La hermenéutica de la estatua se remonta a la religión politeísta, donde las representaciones de figuras humanas, zoomorfas o híbridas eran divinos acompañantes del hombre, soporte firme y garante del orden, obras de arte escultórico, que, según el tratado hermético Asclepio, son «dioses terrenales». En la teología pagana la estatua como objeto de culto se consideraba divinidad viva, residente en una obra de arte de piedra o metal, capaz de asesorar al ser humano y hacerle sentir la proximidad de lo sagrado inalcanzable, de satisfacer el instinto de aspiración a la existencia de un poder superior. De ahí la importancia de la écfrasis estatuaria en «La esfinge» de Zúñiga, que tiene una dimensión sacramental. Destinada a ser protectora de la ciudad, erigida para cumplir con su función habitual apotropaica, propia de las estatuas de diversos monstruos y leones del mundo antiguo, la esfinge queda derruida, pero su espíritu no puede existir en el vacío: entra en un cuerpo humano para poseerlo y transformarse en sustancia duradera que retoma su misión interrumpida. Poseído por este extraño poder que la silenciosa e inmóvil figura de la esfinge con sus garras dispuestas a despedazar estaba ejerciendo sobre su alma, una tarde el personaje empieza a sentir que su cuerpo se convierte en duro granito, el mismo que el formidable cuerpo del monstruo egipcio. El protagonista no es un hombre cualquiera, en él se manifiesta la selectividad del destino debido a su sensibilidad místico-religiosa. Miles de personas cruzan el mismo puente, pero sólo uno queda cautivado por la estatua, y es elegido por ella para continuar su labor bajo la lluvia, sol o nieve, convirtiéndose en guardián de su ciudad natal.

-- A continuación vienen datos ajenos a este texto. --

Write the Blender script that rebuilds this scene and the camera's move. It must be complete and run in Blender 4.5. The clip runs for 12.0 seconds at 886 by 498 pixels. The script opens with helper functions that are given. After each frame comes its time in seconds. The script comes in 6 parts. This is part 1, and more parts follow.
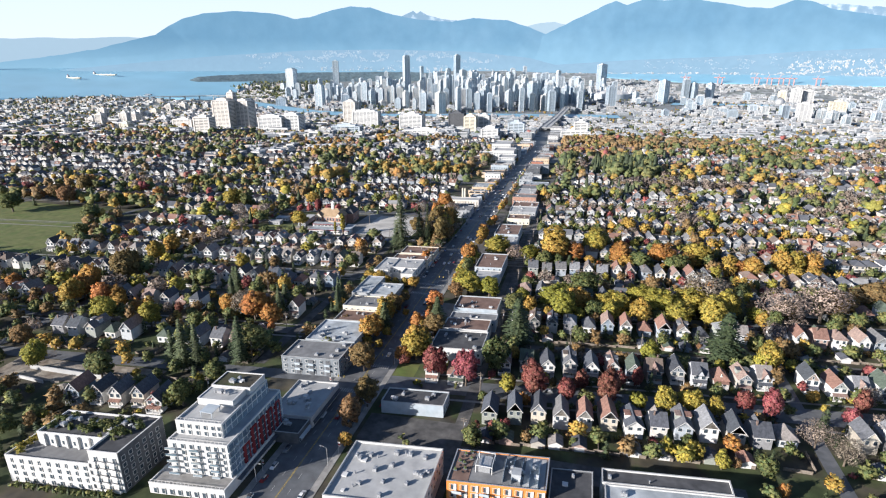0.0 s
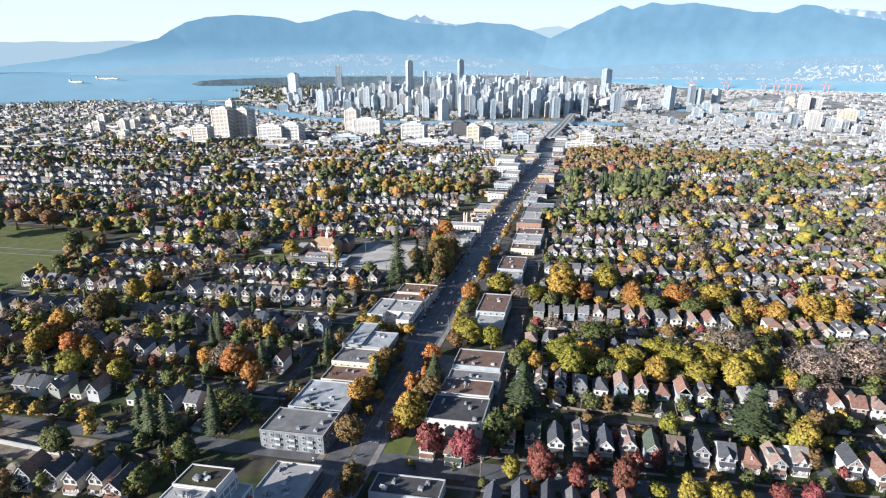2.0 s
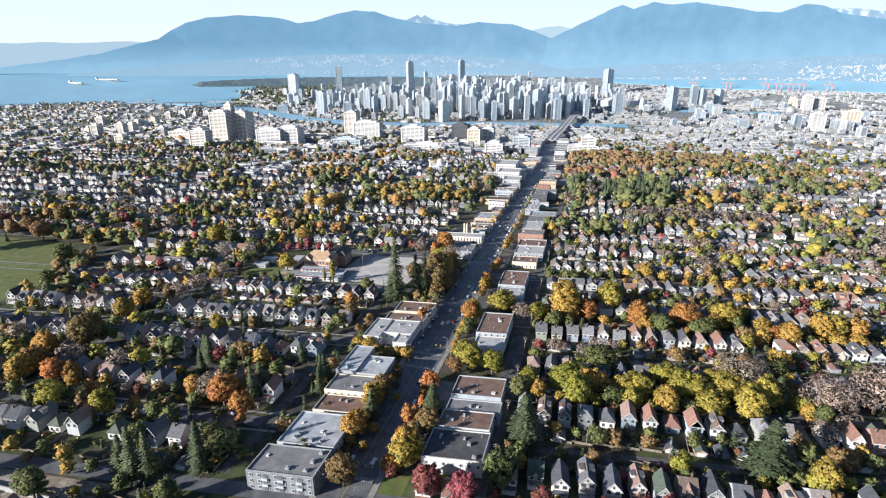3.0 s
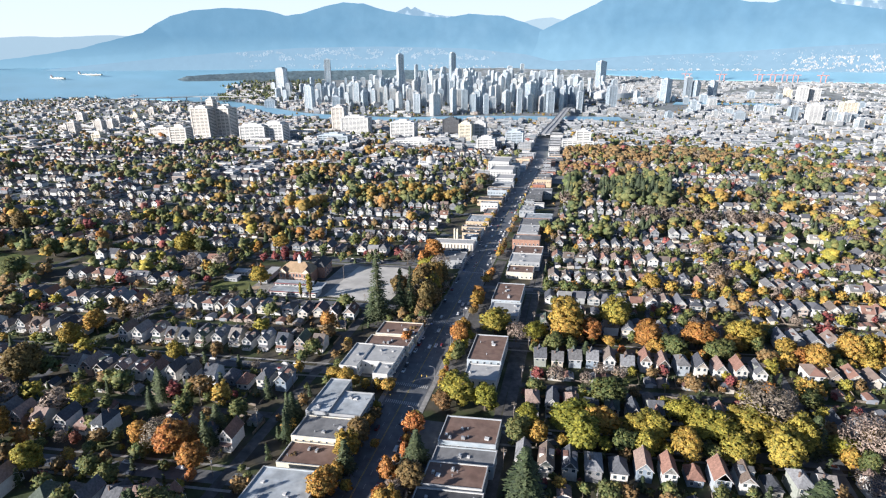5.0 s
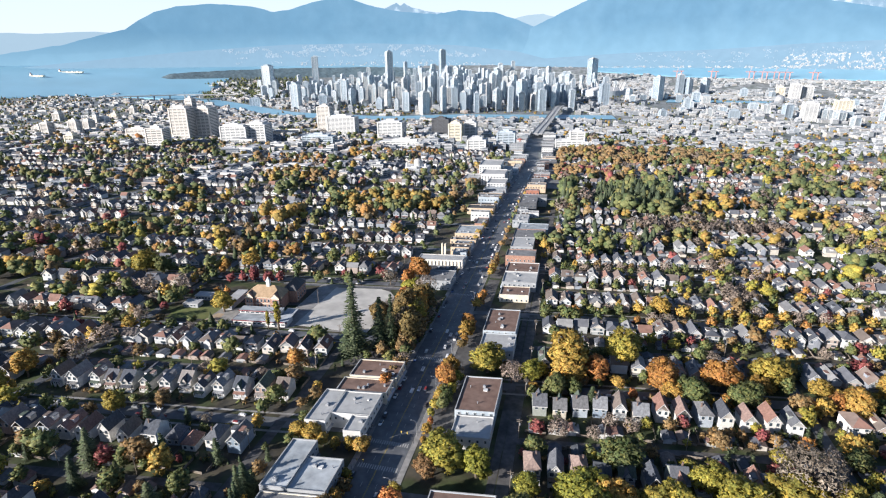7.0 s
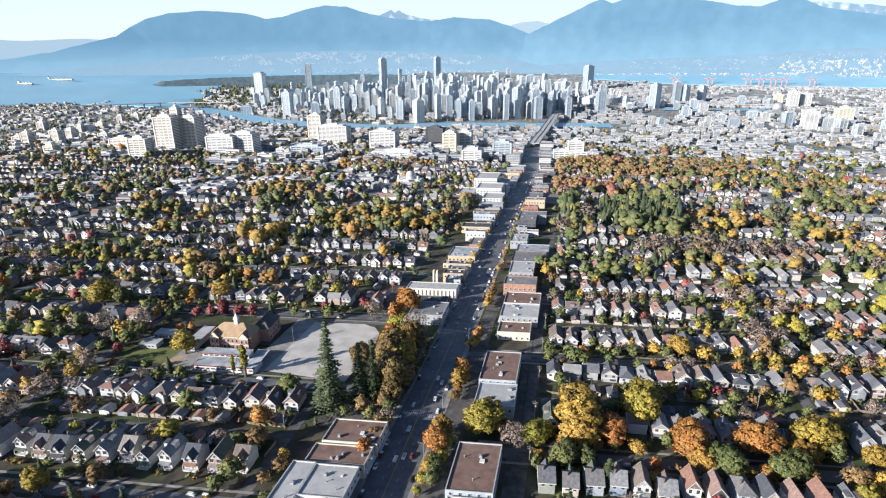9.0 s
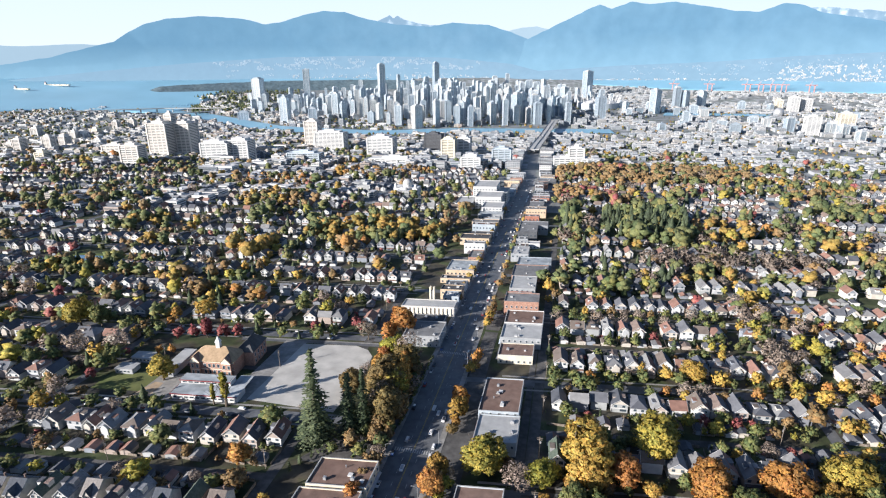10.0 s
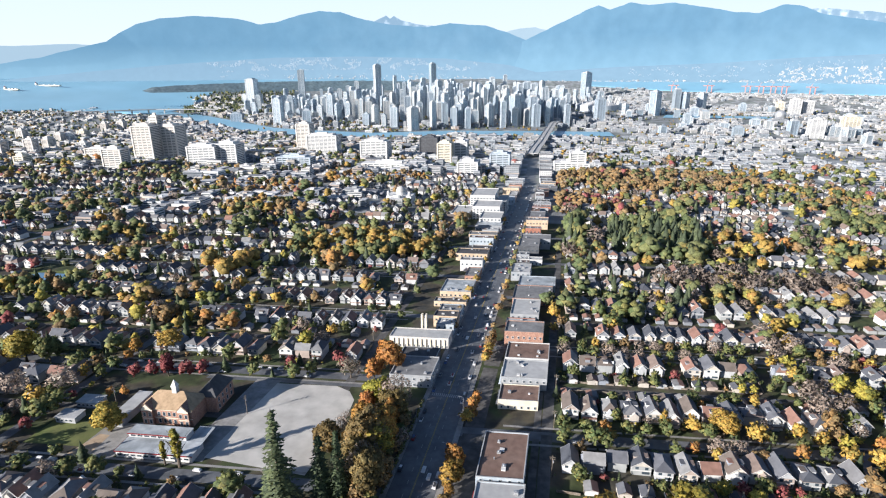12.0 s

Así, en ambas historias, la posesión de las almas humanas por parte de los poderes de orden superior (Cristo, esfinge) puede ser considerada no como una coacción que limita la libertad del hombre o como fatalidad, sino como consecuencia natural de la altura de su nivel espiritual, que permite al ser humano dejar los valores de este mundo a favor de lo supremo y lo divino. Los personajes de Turguéniev y Zúñiga no necesitan hacer el camino habitual de formación en la Tierra, dado que sus almas, que tienen identidad propia, ya están preparadas para trascender el propósito terrenal del hombre y hacer posible su participación de la obra divina en beneficio de los demás.